Os organizadores da American Freedom Defense Initiative Iniciativa para a Defesa da Liberdade Americana (AFDI em inglês), Pamela Geller e Robert Spencer, não são jornalistas de esquerda e sim ativistas conservadores e, devido ao fato do político holandês Geert Wilders ter discursado na abertura da exposição, fato este que adicionou uma camada de complexidade para aqueles que gostam de rotular ações com coragem política em vez de avaliarem apenas as ações aparte delas.
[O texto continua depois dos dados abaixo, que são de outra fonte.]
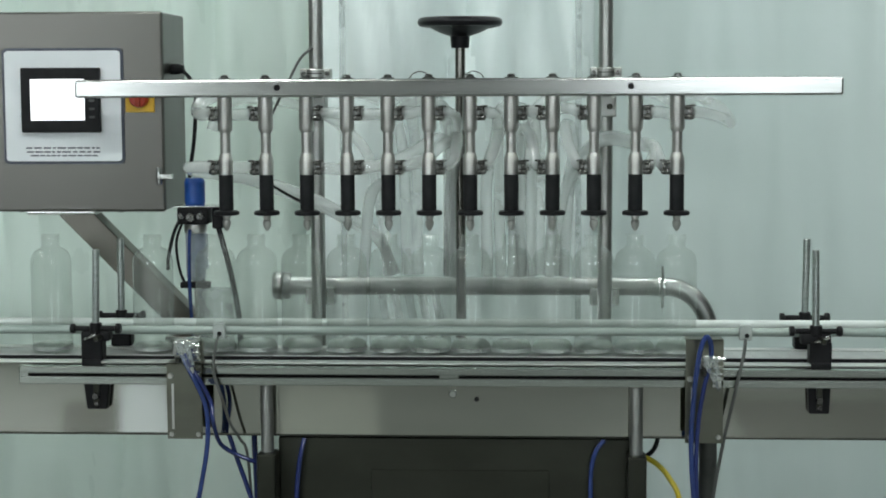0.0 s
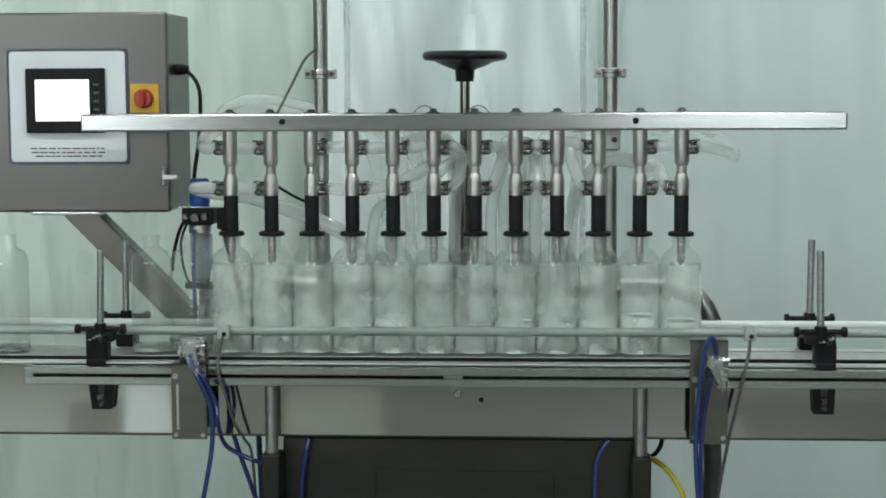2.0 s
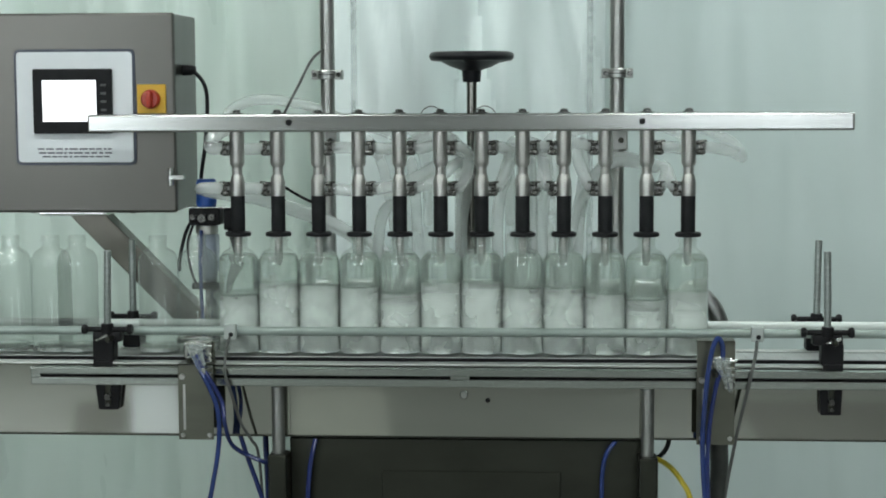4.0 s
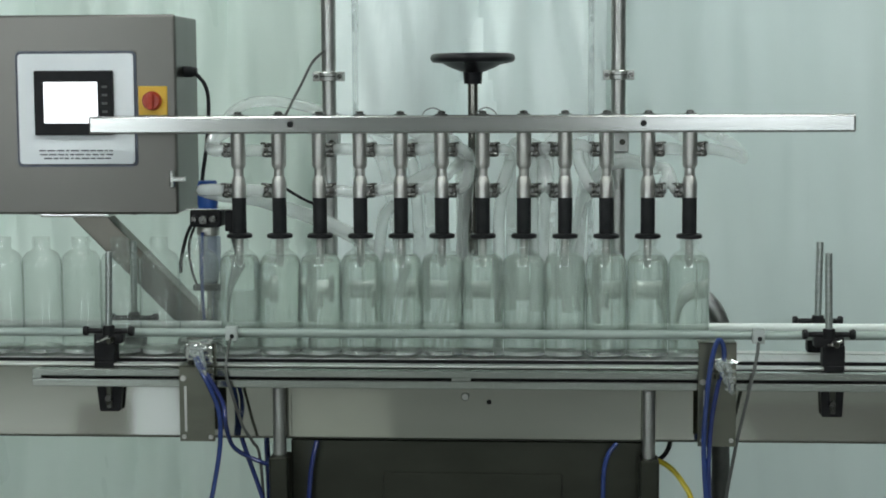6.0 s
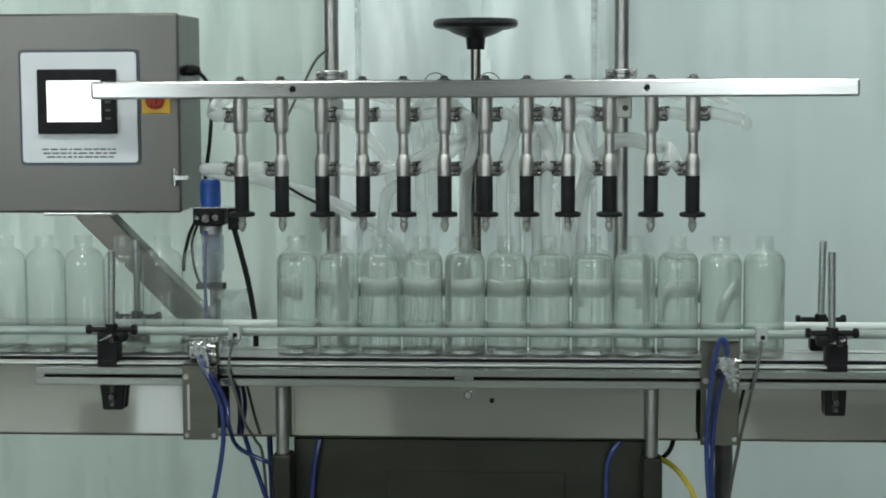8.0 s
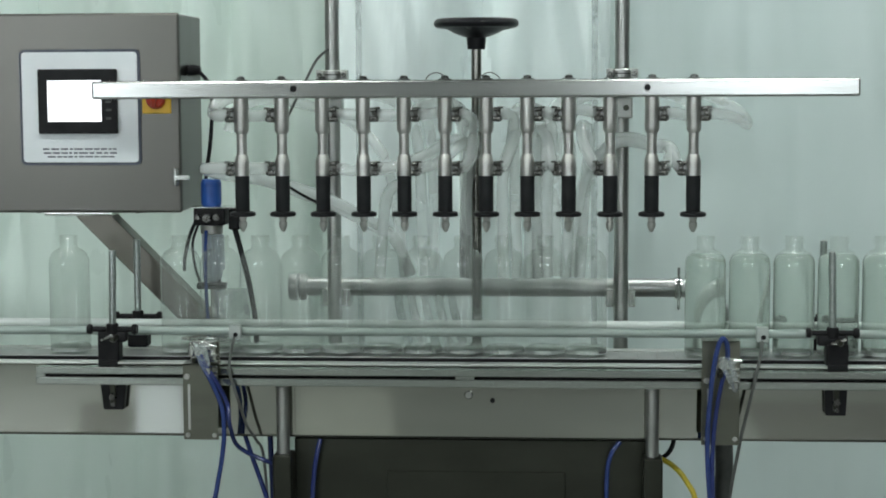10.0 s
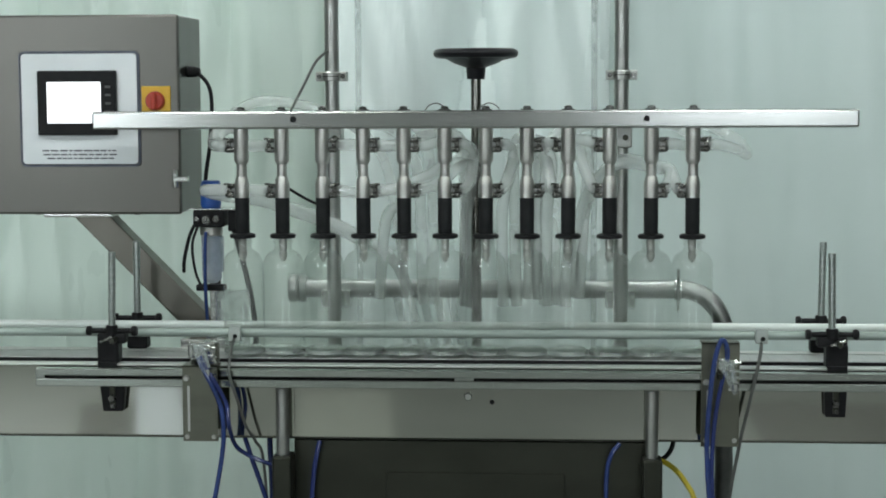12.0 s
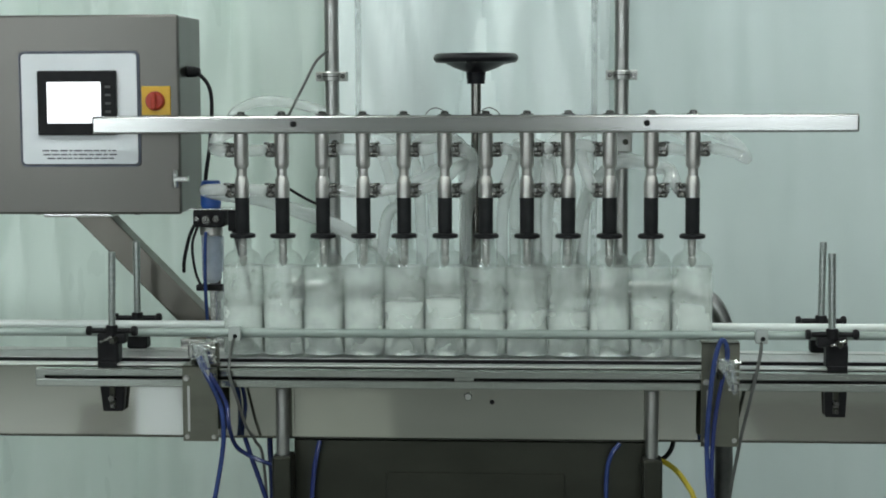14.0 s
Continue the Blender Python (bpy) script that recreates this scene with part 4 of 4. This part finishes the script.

Parece claro que a julgar pelo padrão de condenações de um lado e o silêncio do outro, que um cartunista é digno de defesa desde que ele esteja ligado a uma organização de esquerda, mas não se estiver ligado a uma de direita.
É claro que essa ideia remonta a uma das falsas presunções da nossa era: de que os de esquerda são motivados por boas intenções ainda que façam coisas ruins enquanto que os de direita são motivados por más intenções ainda que façam coisas boas. Assim sendo, uma caricatura publicada pela revista Charlie Hebdo pode ser considerada polêmica, mas de maneira construtiva, enquanto uma publicada pela AFDI só pode ser considerada de maneira não construtiva. Admitindo ou não, esse é um dos principais problemas que explica a reação ao ataque no Texas.
Desnecessário dizer que essa distinção é um tremendo equívoco. Quando se dá preferência à motivação das vítimas em vez da motivação dos agressores, a questão mais importante de todas será ignorada, a saber: que uma exposição de arte ou a liberdade de expressão foram atacadas. O resto é narcisismo e falta de compreensão.
Não importa se você é de direita ou de esquerda. Não importa se fulano ou beltrano é americano, dinamarquês, holandês, belga, francês ou do Texas ou Copenhagen. Essas particularidades podem ser de grande importância e serem infinitamente interessantes para aqueles que estão nos países em questão. Mas não valem um tostão para o EIIS ou os de sua laia. O que esses elementos querem é fazer valer leis de blasfêmia islâmica no mundo inteiro.
É só isso que interessa. Se isso for esquecido ou negligenciado, não só perderemos a liberdade de expressão, perderemos, ponto final.